5. The Hobbit by J.R.R Tolkien 

I don't know about you guys, but this was literally my childhood. My dad is a HUGE J.R.R Tolkien fan, so I grew up wearing the VHS versions of The Lord of the Rings out. I was even a nazgul for Halloween when I was seven. Like. It was ridiculous. I loved Frodo and Sam, but my favourite character was Bilbo. I loved The Hobbit best out of all the books, because I identified with him. I would have totally resisted too, if this whole pod of stinky dwarves showed up and barged in and started singing in my living room without even asking me. Are you kidding? And I loved the scene when Bilbo first encounters Smaug; I loved that scene most, to be honest. It was right up there with the first chapter. I wanted to live in a hobbit hole soooo bad! Didn't you?? 

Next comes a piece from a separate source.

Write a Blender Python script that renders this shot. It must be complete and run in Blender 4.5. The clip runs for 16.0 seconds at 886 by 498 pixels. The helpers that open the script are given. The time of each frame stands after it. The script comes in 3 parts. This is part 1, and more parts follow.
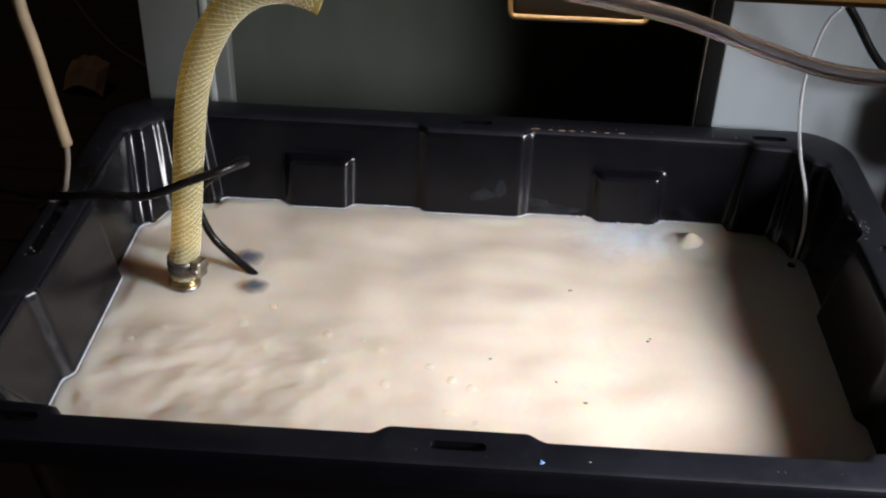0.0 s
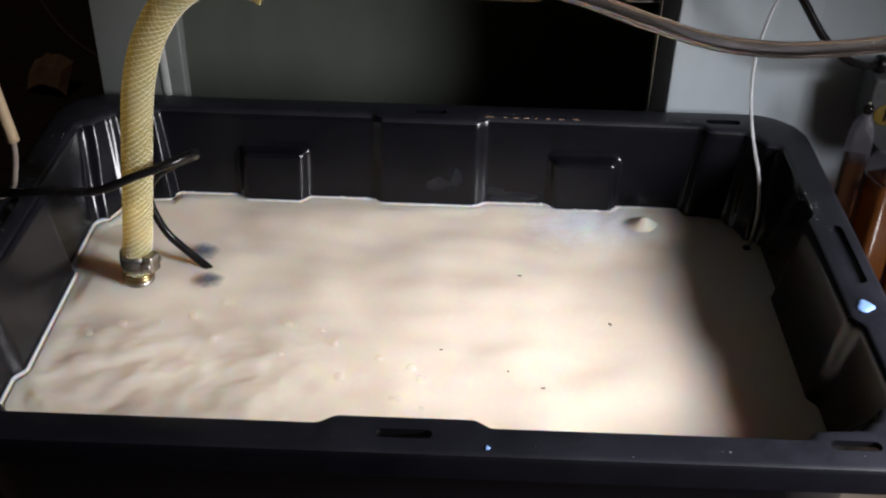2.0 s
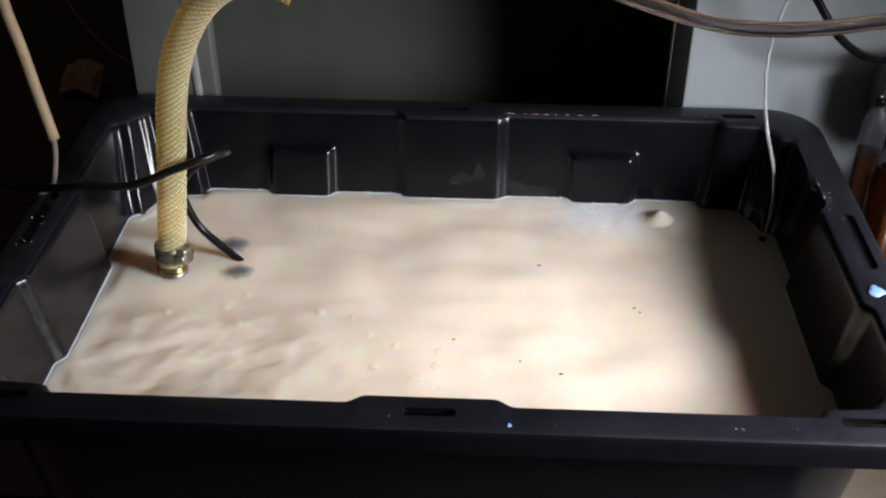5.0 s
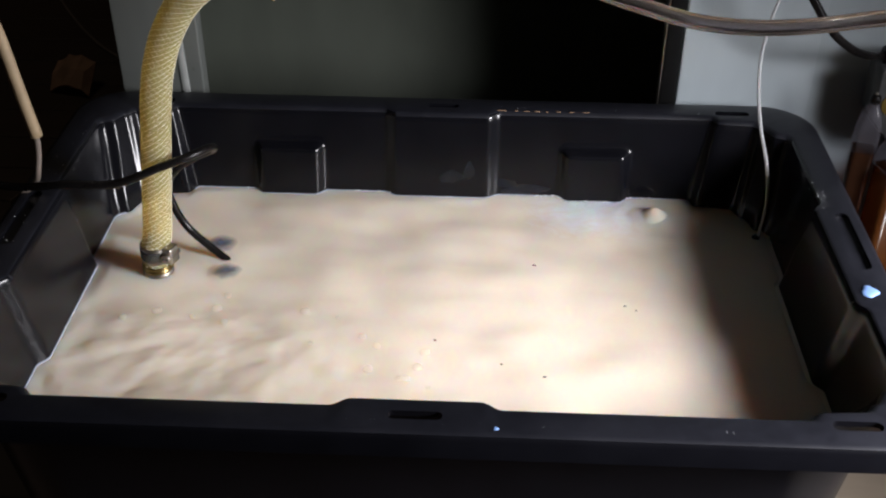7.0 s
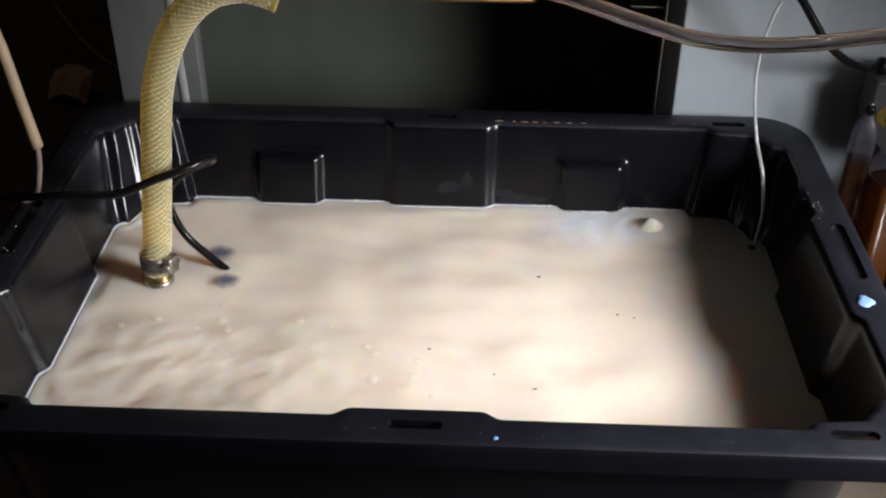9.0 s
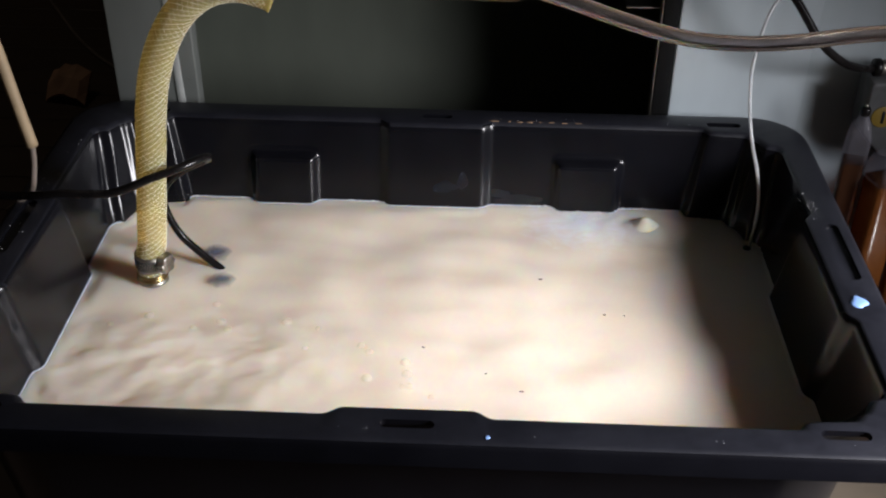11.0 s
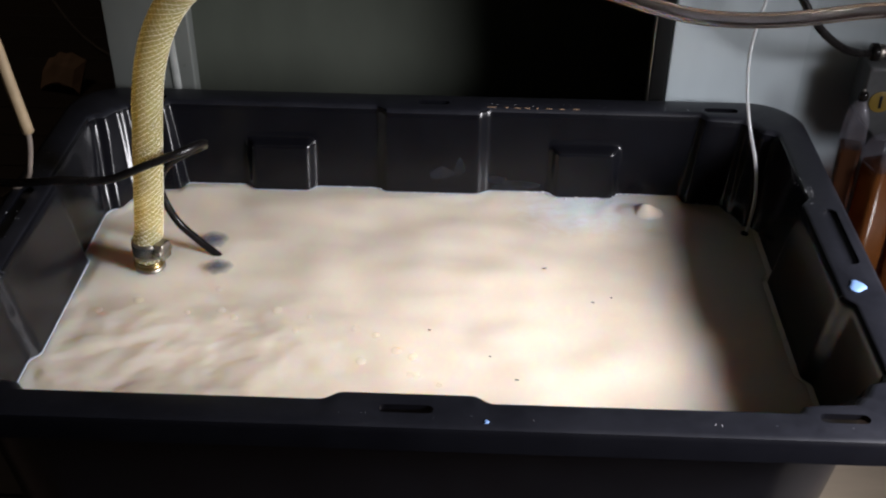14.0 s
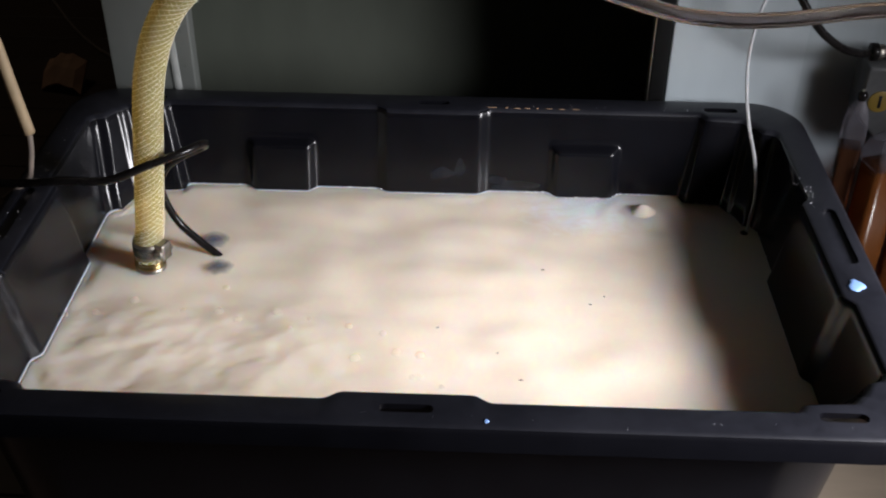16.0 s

I love the whimsical way he words things, and everytime I read it, I feel like I'm part of Thorin's Company. I'm one with these great adventures and slaying dragons and tricking Gollum and going into the goblin kingdom. What's extra special is rereading it from the book my dad has owned for like thirty years. It's worn and faded and about to fall apart, and I lurv it.

"In a hole in the ground there lived a hobbit. Not a nasty, dirty, wet hole, filled with the ends of worms and an oozy smell, nor yet a dry, bare, sandy hole with nothing in it to sit down on or to eat: it was a hobbit-hole, and that means comfort.”
"I come from under the hill, and under the hills and over the hills my paths led. And through the air, I am he that walks unseen.

I am the clue-finder, the web-cutter, the stinging fly. I was chosen for the lucky number.

I am he that buries his friends alive and drowns them and draws them alive again from the water. I came from the end of a bag, but no bag went over me.

I am the friend of bears and the guest of eagles. I am Ringwinner and Luckwearer; and I am Barrel-rider.” 

And that's the end of the list! I probably should have opened the list to just "Books I Like", but I wanted it to be holiday-themed, and I thought the books I reread would be a much shorter list. I have a lot of homework to do, can you blame me?!